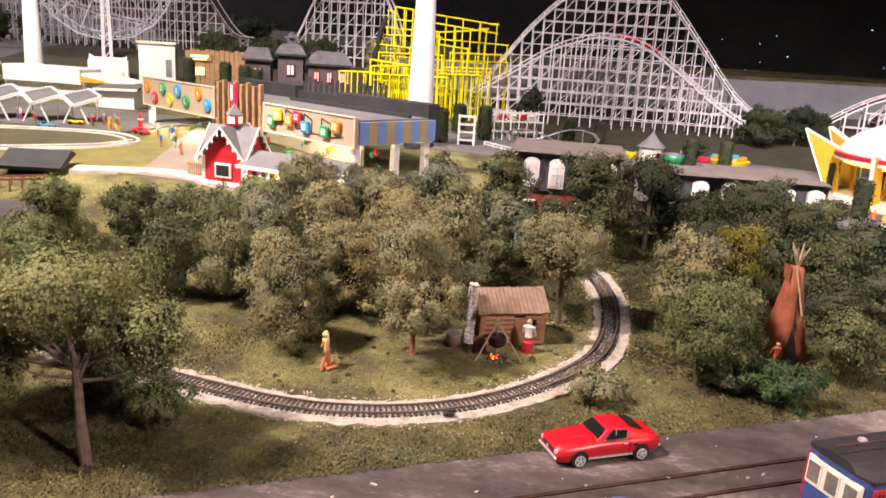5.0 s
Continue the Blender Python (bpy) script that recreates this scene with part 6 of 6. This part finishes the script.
# ---- haunted house, wooden front, white kiosk -------------------------------
MAUVE = paint("mauve_boards", (0.115, 0.082, 0.092), (0.060, 0.044, 0.052), 60, 0.8, bump=0.4)
PURPLEROOF = paint("slate_purple_roof", (0.125, 0.115, 0.130), (0.060, 0.056, 0.064), 60, 0.75)
REDLIT = lit("haunted_window", (1.0, 0.28, 0.22), 1.6)
PINKLIT = lit("haunted_window_pale", (1.0, 0.42, 0.38), 1.0)
hau = thing("haunted_house", pose(-0.585, 1.52, ground(0, 1.52), 0, 0, 17), "mauve haunted house with mansard roofs and lit windows", "house")
for x, w, d, h, rz in ((-0.066, 0.050, 0.06, 0.082, 0.024), (0.0, 0.050, 0.08, 0.096, 0.020), (0.078, 0.086, 0.06, 0.080, 0.026)):
    part("wall", Shape().box((x, 0, h / 2 - 0.003), (w, d, h + 0.006)), MAUVE, hau)
    lo = [(x - w / 2 - 0.006, -d / 2 - 0.006, h), (x + w / 2 + 0.006, -d / 2 - 0.006, h), (x + w / 2 + 0.006, d / 2 + 0.006, h), (x - w / 2 - 0.006, d / 2 + 0.006, h)]
    mid_ = [(x + (q[0] - x) * 0.74, q[1] * 0.72, h + rz * 0.75) for q in lo]
    hi = [(x + (q[0] - x) * 0.55, q[1] * 0.5, h + rz) for q in lo]
    part("mansard_roof", Shape().loft([lo, mid_, hi]), PURPLEROOF, hau)
    part("eave_board", Shape().box((x, -d / 2 - 0.0062, h - 0.001), (w + 0.012, 0.002, 0.004)), BLACK, hau)
    for k in range(2 if w < 0.06 else 3):
        n_ = 2 if w < 0.06 else 3
        xw = x + (k - (n_ - 1) / 2) * w * 0.3
        if w < 0.06 and k == 1:
            continue
        fr = part("window_frame", Shape().box((xw if w > 0.06 else x, -d / 2 - 0.001, h * 0.68), (0.017 if w < 0.06 else 0.011, 0.003, 0.022)), BLACK, hau)
        part("pane", Shape().box((xw if w > 0.06 else x, -d / 2 - 0.003, h * 0.68), (0.013 if w < 0.06 else 0.008, 0.001, 0.018)), PINKLIT if x == 0.0 else REDLIT, fr, "lit reddish pane")
        part("mullion", Shape().box((xw if w > 0.06 else x, -d / 2 - 0.004, h * 0.68), (0.0016, 0.001, 0.018)), BLACK, fr)
part("belvedere", Shape().box((0.0, 0, 0.121), (0.02, 0.02, 0.014), bevel=0.001), PURPLEROOF, hau)
part("belvedere_roof", Shape().lathe((0, 0, 0.128), [(0.018, 0), (0.008, 0.006), (0.002, 0.012)], 4), PURPLEROOF, hau)
pal = thing("paling_fence", pose(-0.42, 1.36, ground(0, 1.36), 0, 0, 12), "dark upright paling fence before the haunted house", "fence")
for i in range(16):
    part("pale", Shape().box((-0.075 + 0.01 * i, 0, 0.028 + 0.003 * ((i * 7) % 4)), (0.006, 0.002, 0.066)), BLACK, pal)
wf = thing("saloon", pose(-0.762, 1.55, ground(0, 1.55), 0, 0, 20), "brown plank building with a lit sign", "building")
for i in range(13):
    part("plank", Shape().box((-0.06 + 0.01 * i, 0, 0.04 + 0.0015 * ((i * 5) % 3)), (0.0092, 0.05, 0.094)), WOODP, wf)
sgn = part("sign_board", Shape().box((-0.035, -0.027, 0.074), (0.05, 0.003, 0.016), bevel=0.0008), WOODP, wf)
part("letter_bar", Shape().box((-0.035, -0.0292, 0.076), (0.036, 0.001, 0.004)), lit("sign_glow", (1.0, 0.75, 0.4), 2.2), sgn, "glowing sign bar")
part("letter_bar", Shape().box((-0.035, -0.0292, 0.070), (0.028, 0.001, 0.003)), lit("sign_glow_low", (1.0, 0.75, 0.4), 1.6), sgn, "glowing sign bar")
part("window", Shape().box((-0.035, -0.0262, 0.045), (0.018, 0.003, 0.016)), lit("saloon_window", (1.0, 0.8, 0.3), 1.4), wf, "lit yellow window")
kio = thing("white_kiosk", pose(-0.912, 1.57, ground(0, 1.57) + 0.006, 0, 0, 22), "plain white kiosk building with flat roof", "kiosk")
part("wall", Shape().box((0, 0, 0.042), (0.075, 0.055, 0.09)), GLOWWHITE, kio)
part("roof", Shape().box((0, 0, 0.088), (0.082, 0.062, 0.006), bevel=0.001), CREAM, kio)
part("doorway", Shape().box((0.024, -0.0275, 0.036), (0.012, 0.004, 0.036)), STEEL, kio, "grey doorway")

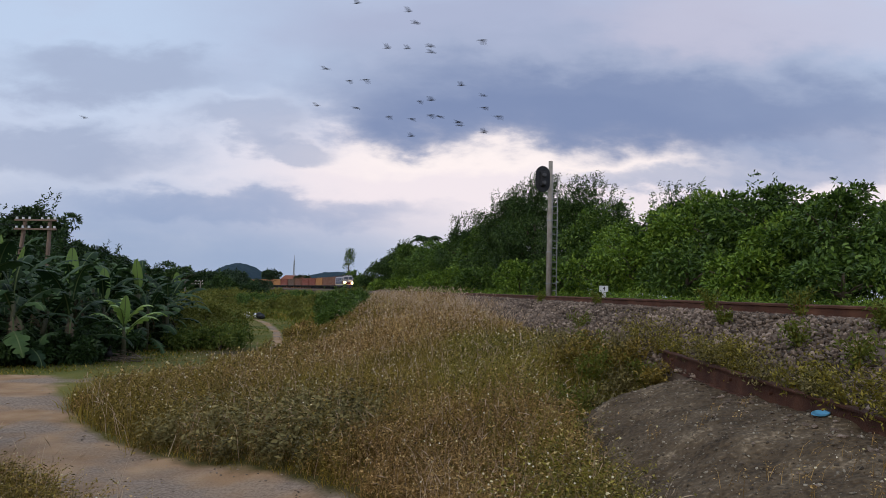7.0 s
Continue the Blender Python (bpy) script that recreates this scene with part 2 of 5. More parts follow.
FIELD_SHRUB = material("field_shrub", [(0.050, 0.062, 0.011), (0.125, 0.138, 0.022), (0.210, 0.208, 0.038), (0.33, 0.30, 0.07)], 0.6, 0.7, island=0.45, translucent=0.25)
SHRUB_GREEN = material("green_shrub", [(0.030, 0.050, 0.010), (0.085, 0.125, 0.020), (0.155, 0.195, 0.034), (0.26, 0.29, 0.06)], 0.6, 0.7, island=0.5, translucent=0.25)
SEED_HEAD = material("seed_heads", [(0.30, 0.19, 0.11), (0.50, 0.35, 0.22), (0.72, 0.56, 0.40)], 1.2, 0.9, island=0.6, translucent=0.3)
PETAL = material("petals", [(0.56, 0.42, 0.13), (0.68, 0.58, 0.32), (0.78, 0.73, 0.60)], 1.0, 0.8, island=0.7, translucent=0.2)
BANANA_LEAF = material("banana_leaf", [(0.007, 0.020, 0.007), (0.023, 0.050, 0.015), (0.070, 0.120, 0.034)], 2.2, 0.58,
                       random_object=0.5, translucent=0.20, bump=0.25, spec=0.20)
MIDRIB = material("banana_midrib", [(0.065, 0.095, 0.030), (0.12, 0.155, 0.055)], 3.0, 0.7)
BANANA_FRESH = material("fresh_banana_leaf", [(0.15, 0.25, 0.05), (0.26, 0.38, 0.085), (0.38, 0.48, 0.13)], 2.0, 0.45, random_object=0.4, translucent=0.35)
BANANA_YOUNG = material("young_banana_leaf", [(0.13, 0.21, 0.05), (0.24, 0.34, 0.08)], 1.5, 0.45, random_object=0.4, translucent=0.4)
BANANA_STEM = material("banana_stem", [(0.045, 0.050, 0.025), (0.11, 0.10, 0.055)], 4, 0.7, stretch=(3, 3, 0.4))
DEAD_LEAF = material("dead_banana_leaf", [(0.06, 0.042, 0.024), (0.17, 0.125, 0.078)], 3, 0.9, random_object=0.5)
# haze of distance is mixed into the hills' colour as dark blue-green
HILL = material("hazed_wooded_hill", [(0.030, 0.050, 0.065), (0.044, 0.066, 0.080), (0.058, 0.082, 0.095)], 0.02, 0.95, bump_scale=0.12, fine=0.5, spec=0.0)
ROOF_TILE = material("roof_tile", [(0.19, 0.060, 0.035), (0.28, 0.10, 0.055)], 1.5, 0.85)
PLASTER = material("house_plaster", [(0.50, 0.44, 0.38), (0.70, 0.64, 0.58)], 1.0, 0.9)
DARK_GLASS = material("dark_glass", [(0.02, 0.025, 0.03), (0.04, 0.045, 0.05)], 3, 0.15, spec=0.6)
PLASTIC_BLUE = material("blue_plastic", [(0.10, 0.38, 0.62), (0.22, 0.55, 0.78)], 14, 0.35)
FEATHER = material("dark_feathers", [(0.012, 0.011, 0.012), (0.035, 0.032, 0.034)], 30, 0.8)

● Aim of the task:
Transcribe all of the material exactly, leaving out whatever pictures it contains.

● Answer to the task:
5.0 s
Continue the Blender Python (bpy) script that recreates this scene with part 6 of 6. This part finishes the script.
# ---- haunted house, wooden front, white kiosk -------------------------------
MAUVE = paint("mauve_boards", (0.115, 0.082, 0.092), (0.060, 0.044, 0.052), 60, 0.8, bump=0.4)
PURPLEROOF = paint("slate_purple_roof", (0.125, 0.115, 0.130), (0.060, 0.056, 0.064), 60, 0.75)
REDLIT = lit("haunted_window", (1.0, 0.28, 0.22), 1.6)
PINKLIT = lit("haunted_window_pale", (1.0, 0.42, 0.38), 1.0)
hau = thing("haunted_house", pose(-0.585, 1.52, ground(0, 1.52), 0, 0, 17), "mauve haunted house with mansard roofs and lit windows", "house")
for x, w, d, h, rz in ((-0.066, 0.050, 0.06, 0.082, 0.024), (0.0, 0.050, 0.08, 0.096, 0.020), (0.078, 0.086, 0.06, 0.080, 0.026)):
    part("wall", Shape().box((x, 0, h / 2 - 0.003), (w, d, h + 0.006)), MAUVE, hau)
    lo = [(x - w / 2 - 0.006, -d / 2 - 0.006, h), (x + w / 2 + 0.006, -d / 2 - 0.006, h), (x + w / 2 + 0.006, d / 2 + 0.006, h), (x - w / 2 - 0.006, d / 2 + 0.006, h)]
    mid_ = [(x + (q[0] - x) * 0.74, q[1] * 0.72, h + rz * 0.75) for q in lo]
    hi = [(x + (q[0] - x) * 0.55, q[1] * 0.5, h + rz) for q in lo]
    part("mansard_roof", Shape().loft([lo, mid_, hi]), PURPLEROOF, hau)
    part("eave_board", Shape().box((x, -d / 2 - 0.0062, h - 0.001), (w + 0.012, 0.002, 0.004)), BLACK, hau)
    for k in range(2 if w < 0.06 else 3):
        n_ = 2 if w < 0.06 else 3
        xw = x + (k - (n_ - 1) / 2) * w * 0.3
        if w < 0.06 and k == 1:
            continue
        fr = part("window_frame", Shape().box((xw if w > 0.06 else x, -d / 2 - 0.001, h * 0.68), (0.017 if w < 0.06 else 0.011, 0.003, 0.022)), BLACK, hau)
        part("pane", Shape().box((xw if w > 0.06 else x, -d / 2 - 0.003, h * 0.68), (0.013 if w < 0.06 else 0.008, 0.001, 0.018)), PINKLIT if x == 0.0 else REDLIT, fr, "lit reddish pane")
        part("mullion", Shape().box((xw if w > 0.06 else x, -d / 2 - 0.004, h * 0.68), (0.0016, 0.001, 0.018)), BLACK, fr)
part("belvedere", Shape().box((0.0, 0, 0.121), (0.02, 0.02, 0.014), bevel=0.001), PURPLEROOF, hau)
part("belvedere_roof", Shape().lathe((0, 0, 0.128), [(0.018, 0), (0.008, 0.006), (0.002, 0.012)], 4), PURPLEROOF, hau)
pal = thing("paling_fence", pose(-0.42, 1.36, ground(0, 1.36), 0, 0, 12), "dark upright paling fence before the haunted house", "fence")
for i in range(16):
    part("pale", Shape().box((-0.075 + 0.01 * i, 0, 0.028 + 0.003 * ((i * 7) % 4)), (0.006, 0.002, 0.066)), BLACK, pal)
wf = thing("saloon", pose(-0.762, 1.55, ground(0, 1.55), 0, 0, 20), "brown plank building with a lit sign", "building")
for i in range(13):
    part("plank", Shape().box((-0.06 + 0.01 * i, 0, 0.04 + 0.0015 * ((i * 5) % 3)), (0.0092, 0.05, 0.094)), WOODP, wf)
sgn = part("sign_board", Shape().box((-0.035, -0.027, 0.074), (0.05, 0.003, 0.016), bevel=0.0008), WOODP, wf)
part("letter_bar", Shape().box((-0.035, -0.0292, 0.076), (0.036, 0.001, 0.004)), lit("sign_glow", (1.0, 0.75, 0.4), 2.2), sgn, "glowing sign bar")
part("letter_bar", Shape().box((-0.035, -0.0292, 0.070), (0.028, 0.001, 0.003)), lit("sign_glow_low", (1.0, 0.75, 0.4), 1.6), sgn, "glowing sign bar")
part("window", Shape().box((-0.035, -0.0262, 0.045), (0.018, 0.003, 0.016)), lit("saloon_window", (1.0, 0.8, 0.3), 1.4), wf, "lit yellow window")
kio = thing("white_kiosk", pose(-0.912, 1.57, ground(0, 1.57) + 0.006, 0, 0, 22), "plain white kiosk building with flat roof", "kiosk")
part("wall", Shape().box((0, 0, 0.042), (0.075, 0.055, 0.09)), GLOWWHITE, kio)
part("roof", Shape().box((0, 0, 0.088), (0.082, 0.062, 0.006), bevel=0.001), CREAM, kio)
part("doorway", Shape().box((0.024, -0.0275, 0.036), (0.012, 0.004, 0.036)), STEEL, kio, "grey doorway")

7.0 s
Continue the Blender Python (bpy) script that recreates this scene with part 2 of 5. More parts follow.
FIELD_SHRUB = material("field_shrub", [(0.050, 0.062, 0.011), (0.125, 0.138, 0.022), (0.210, 0.208, 0.038), (0.33, 0.30, 0.07)], 0.6, 0.7, island=0.45, translucent=0.25)
SHRUB_GREEN = material("green_shrub", [(0.030, 0.050, 0.010), (0.085, 0.125, 0.020), (0.155, 0.195, 0.034), (0.26, 0.29, 0.06)], 0.6, 0.7, island=0.5, translucent=0.25)
SEED_HEAD = material("seed_heads", [(0.30, 0.19, 0.11), (0.50, 0.35, 0.22), (0.72, 0.56, 0.40)], 1.2, 0.9, island=0.6, translucent=0.3)
PETAL = material("petals", [(0.56, 0.42, 0.13), (0.68, 0.58, 0.32), (0.78, 0.73, 0.60)], 1.0, 0.8, island=0.7, translucent=0.2)
BANANA_LEAF = material("banana_leaf", [(0.007, 0.020, 0.007), (0.023, 0.050, 0.015), (0.070, 0.120, 0.034)], 2.2, 0.58,
                       random_object=0.5, translucent=0.20, bump=0.25, spec=0.20)
MIDRIB = material("banana_midrib", [(0.065, 0.095, 0.030), (0.12, 0.155, 0.055)], 3.0, 0.7)
BANANA_FRESH = material("fresh_banana_leaf", [(0.15, 0.25, 0.05), (0.26, 0.38, 0.085), (0.38, 0.48, 0.13)], 2.0, 0.45, random_object=0.4, translucent=0.35)
BANANA_YOUNG = material("young_banana_leaf", [(0.13, 0.21, 0.05), (0.24, 0.34, 0.08)], 1.5, 0.45, random_object=0.4, translucent=0.4)
BANANA_STEM = material("banana_stem", [(0.045, 0.050, 0.025), (0.11, 0.10, 0.055)], 4, 0.7, stretch=(3, 3, 0.4))
DEAD_LEAF = material("dead_banana_leaf", [(0.06, 0.042, 0.024), (0.17, 0.125, 0.078)], 3, 0.9, random_object=0.5)
# haze of distance is mixed into the hills' colour as dark blue-green
HILL = material("hazed_wooded_hill", [(0.030, 0.050, 0.065), (0.044, 0.066, 0.080), (0.058, 0.082, 0.095)], 0.02, 0.95, bump_scale=0.12, fine=0.5, spec=0.0)
ROOF_TILE = material("roof_tile", [(0.19, 0.060, 0.035), (0.28, 0.10, 0.055)], 1.5, 0.85)
PLASTER = material("house_plaster", [(0.50, 0.44, 0.38), (0.70, 0.64, 0.58)], 1.0, 0.9)
DARK_GLASS = material("dark_glass", [(0.02, 0.025, 0.03), (0.04, 0.045, 0.05)], 3, 0.15, spec=0.6)
PLASTIC_BLUE = material("blue_plastic", [(0.10, 0.38, 0.62), (0.22, 0.55, 0.78)], 14, 0.35)
FEATHER = material("dark_feathers", [(0.012, 0.011, 0.012), (0.035, 0.032, 0.034)], 30, 0.8)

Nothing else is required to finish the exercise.